На страже стояла целая армия полуграмотных охотников за ведьмами, мало что знавших об истории, кроме этих священных "высказываний". И чем меньше они знали, тем были свирепее.
В сталинские времена ревизионистов ожидали Гулаг или ссылка (вкус которых пришлось отведать даже таким крупным историкам, как Д.С. Лихачев или С.Ф. Платонов), в брежневские всего лишь отстранение от ученых «привилегий». От доступа к архивам, например, или от возможности публиковать результаты своих исследований.
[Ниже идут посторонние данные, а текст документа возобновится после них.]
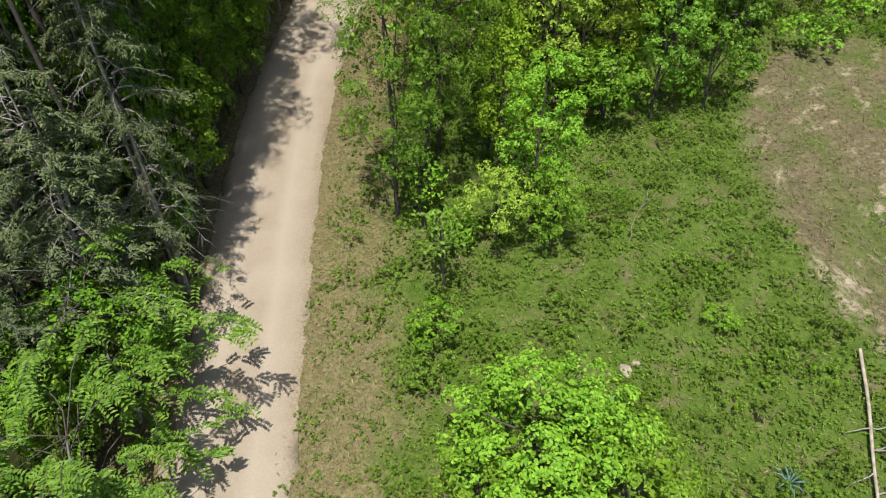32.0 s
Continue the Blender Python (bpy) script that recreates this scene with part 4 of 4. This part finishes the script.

Согласитесь, однако, что для людей, чье призвание в том именно и состоит, чтоб исследовать, размышлять и писать, лишение этих "привилегий" могло порою быть равносильно гражданской казни.
Когда советские историки пытались реинтерпретировать (не ревизовать, боже сохрани, всего лишь реинтерпретировать!) высказывания классиков, выглядело это если не героическим, то, по крайней мере, мужественным и рискованным поступком. Всегда ведь могли найтись бдительные коллеги, кому и самая невинная реинтерпретация покажется ревизией.
В некотором смысле ситуация историков России была в ту пору хуже той, в которой работали средневековые схоласты. Ибо страдали они как от обилия священных «высказываний», так и от их дефицита. Но главным образом из-за того, что порою изречения классиков, хоть плачь, вообще не имели отношения к русской истории.
«КАК БЕЗЗАКОННАЯ КОМЕТА...»
Спросив любого советского историка, чем руководился он, анализируя политическое развитие любой страны, ответ вы знали заранее. Учением Маркса, чем же еще? Идеей о том, что в определенный момент производительные силы общества обгоняли его производственные отношения (вместе они назывались «базис»), порождая тем самым классовую борьбу. Это расшатывало существующую политическую структуру («надстройку»), что в конечном счете вело к революции, в ходе которой победивший класс «ломал старую государственную машину», воздвигая на ее месте новый аппарат классового господства (см. историю Нидерландов в XVI веке, Англии в XVII, Франции в XVIII). И история страны начиналась как бы с чистого листа.